ORACLE TEAM USA’s victory caps an amazing America’s Cup season, one that evolved from the “Summer of Racing” into the “Fall Fisticuffs.” This Cup represented one of the most ambitious undertakings to change the nature of the game, and sitting on the dais this afternoon Ellison seemed pleased by the outcome.
“This was the most magnificent spectacle on the water,” Ellison said. “These 40-plus knot catamarans are amazing. By going to catamarans we tried to make sailing a bit more extreme, friendlier for the viewing audience. A lot of people weren’t interested in sailing, and now they are.
“This regatta has changed sailing forever. More people watched the first race of this America’s Cup than all of the America’s Cups in history, so I think it’s a success,” Ellison said.
The legacy of the America’s Cup on San Francisco Bay is fast boats racing close to shore and taxing the crews to extremes. The sailors’ heart rates were regularly maxed out, and not solely because of the exhilaration afforded by the AC72 wing sail catamaran. They were maxed out because of the physicality required to power the AC72, grinding for 25 to 30 minutes straight to power the hydraulics, to raise and lower the daggerboards, to trim the wing sail and headsails.
Beyond the on-water changes were the changes to the television broadcast, the implementation of AC LiveLine, the on-picture graphics package that illustrates who’s ahead and who’s behind, and gave viewers information they never would’ve otherwise understood. A goal was to inspire a new generation of sailors, and Ellison believes the mission was accomplished.
“I think about this regatta and what it means to sailing,” said Ellison. “I think it was absolutely spectacular. If a bunch of kids are inspired to go sail, I’m a happy guy.”
The spectacle on the water wouldn’t have been possible without Emirates Team New Zealand. Today’s loss clearly stung skipper Dean Barker and managing director Grant Dalton. The two – and everyone associated with the team – poured heart and soul into this effort. Sitting on match point for a week, they needed just one win to spirit the Cup away back down under. It was one win they couldn’t come up with.
“They are champion sailors, competitors. They came here to bring the Cup back to New Zealand and boy did they come close. Hats off to them,” said Ellison.

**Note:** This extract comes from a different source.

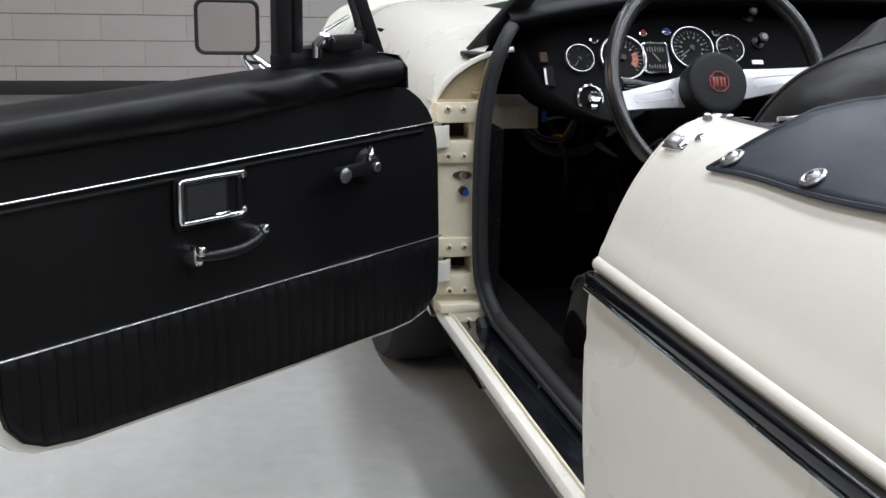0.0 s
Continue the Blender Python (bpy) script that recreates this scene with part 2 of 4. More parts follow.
def rounded(a0, a1, b0, b1, r, n=5):
    """The outline of a rounded rectangle."""
    pts = []
    for ca, cb, q in ((a1 - r, b1 - r, 0), (a0 + r, b1 - r, 90), (a0 + r, b0 + r, 180), (a1 - r, b0 + r, 270)):
        for k in range(n + 1):
            g = radians(q + 90 * k / n)
            pts.append((ca + r * math.cos(g), cb + r * math.sin(g)))
    return pts


def lerp_table(table, x):
    """Between the (x, y) pairs of a table."""
    if x <= table[0][0]:
        return table[0][1]
    for (x0, y0), (x1, y1) in zip(table, table[1:]):
        if x <= x1:
            return y0 + (y1 - y0) * (x - x0) / (x1 - x0)
    return table[-1][1]


def smooth_table(table):
    """The same table, bent smoothly through its pairs."""
    return [(q.x, q.y) for q in spline([(a, b, 0) for a, b in table], 80)]


def ease(x):
    x = min(1, max(0, x))
    return x * x * (3 - 2 * x)


def puff(x, count, soft=False):
    """The height, 0 to 1, of the padded rib at x of count ribs between 0 and 1."""
    if x <= 0 or x >= 1:
        return 0
    f = (x * count) % 1
    if soft:
        return max(0.0, 1 - abs(2 * f - 1) ** 2.4) ** 0.8
    return 0.62 * max(0.0, 1 - abs(2 * f - 1) ** 8) ** 0.6 + 0.38 * (1 - (2 * f - 1) ** 2)


# ---- room ----
def setting(name, bm, mat, label, category):
    ob = part(name, bm, mat, None, label, "structure")
    ob["category"] = category
    return ob


floor_paint = material("grey_floor_paint", (0.46, 0.465, 0.445), 0.20, spread=0.12, scale=1.6, rough_spread=0.08, grain=0.04, grain_scale=60)
wall_paint = material("greige_wall_paint", (0.56, 0.515, 0.485), 0.6, spread=0.05, scale=3, grain=0.2, grain_scale=90)
mortar = material("painted_joint", (0.43, 0.395, 0.37), 0.75, spread=0.08, scale=8)
# Ceiling out of view; its grey is set by the bounce wanted in the cabin.
ceiling_paint = material("grey_ceiling", (0.42, 0.42, 0.42), 0.8, spread=0.08)
dark_skirt = material("dark_skirting", (0.035, 0.033, 0.032), 0.6, spread=0.2)
# Unseen side walls: greys picked to hold down reflections in vinyl and leather.
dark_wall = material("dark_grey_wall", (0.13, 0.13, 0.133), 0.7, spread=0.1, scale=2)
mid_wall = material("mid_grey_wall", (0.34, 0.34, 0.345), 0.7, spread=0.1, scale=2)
WALL_Y = 6.3
setting("floor", box((-7, -8, -0.12), (7, WALL_Y + 0.2, 0)), floor_paint, "smooth light grey painted garage floor", "floor")
wall_north = setting("wall_north", box((-7, WALL_Y, 0), (7, WALL_Y + 0.2, 3.7)), mortar, "greige painted block wall behind the car", "wall")
for nm, lo, hi in (("wall_south", (-7, -8.2, 0), (7, -8, 3.7)), ("wall_east", (7, -8, 0), (7.2, WALL_Y, 3.7))):
    south = nm == "wall_south"
    setting(nm, box(lo, hi), wall_paint if south else mid_wall, "plain greige painted garage wall" if south else "unseen plain grey side wall", "wall")
# The opening stands behind the added west fill.
west = bmesh.new()
for lo, hi in (((-7.2, -8, 0), (-7, WALL_Y, 0.95)), ((-7.2, -8, 3.25), (-7, WALL_Y, 3.7)), ((-7.2, -8, 0.95), (-7, -1.2, 3.25)), ((-7.2, 4.0, 0.95), (-7, WALL_Y, 3.25))):
    box(lo, hi, bm=west)
setting("wall_west", west, dark_wall, "unseen dark grey side wall with a wide opening", "wall")
setting("ceiling", box((-7, -8, 3.7), (7, WALL_Y, 3.8)), ceiling_paint, "plain grey garage ceiling", "ceiling")
setting("baseboard", box((-7, WALL_Y - 0.02, 0), (7, WALL_Y - 0.002, 0.10), 0.004), dark_skirt, "dark skirting along the foot of the block wall", "baseboard")

# ---- car: body shell ----
car = thing("car", "cream classic two-seat roadster with black interior", "car")
PROFILE = [(-0.50, 0.815), (-0.60, 0.812), (-0.652, 0.800), (-0.690, 0.783), (-0.728, 0.752), (-0.752, 0.712), (-0.764, 0.655), (-0.769, 0.60), (-0.768, 0.50), (-0.758, 0.38), (-0.738, 0.29), (-0.70, 0.20)]


REAR = [(-0.630, 0.800), (-0.640, 0.801), (-0.655, 0.798), (-0.681, 0.787), (-0.704, 0.765), (-0.727, 0.731), (-0.746, 0.690), (-0.760, 0.647), (-0.767, 0.60), (-0.766, 0.50), (-0.756, 0.38), (-0.736, 0.29), (-0.70, 0.20)]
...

For the Kiwis the loss is particularly tough. They lost the 2007 America’s Cup after leading 2-1, and they lost the 2003 Cup in a rout. This was supposed to be the effort that brought the trophy home. The loss wasn’t for lack of effort. They simply were matched against a faster boat. The faster boat always wins the America’s Cup.
“We weren’t expecting 9-8, that’s for sure,” said Dalton, the gruff impresario who looked to have a lump in his throat. “We’ve always said the fastest boat would ultimately win through, particularly with the technology race in play here, and that’s what happened.”
In the end, it was the upwind speed advantage of ORACLE TEAM USA that made the difference. Through the course of the regatta the defender found a way to improve its speed upwind by 90 seconds, according to Dalton. In the final two races the Kiwis led at the first mark and the leeward gate. At the beginning of the match they converted those leads into wins. But the defender’s AC72 looked particularly impressive when foiling upwind, and that was the difference in the end.
“Yesterday was the first time that we felt we had a bit on,” said Barker, who now has an 11-21 record in races for the America’s Cup. “Yesterday in Race 2 we led around the bottom gate and watched Oracle pretty much sail around us and into the distance on the upwind, which had been our strength. Today we went in with the attitude to win the start, lead at the first mark and leeward gate and see what we can do. Today, again, we saw how dominant they’d become upwind.
“It’s very difficult to accept, a tough pill to swallow,” Barker said. “I’m incredibly proud of Team New Zealand and what the guys have achieved.”
The future of the America’s Cup is still unknown. Ellison said that his team had received the “hip pocket challenge” that is the first step towards the next event. Beyond that, Ellison said an announcement would be made in the near future as to the boat and venue and timing.
“We did get a challenge, we have a challenger of record,” said Ellison. “We will be disclosing in the future. We’re all going to sit down and talk about what kind of boats we use going forward.”
If the future’s anything like the present, the 35th America’s Cup could be even more spectacular.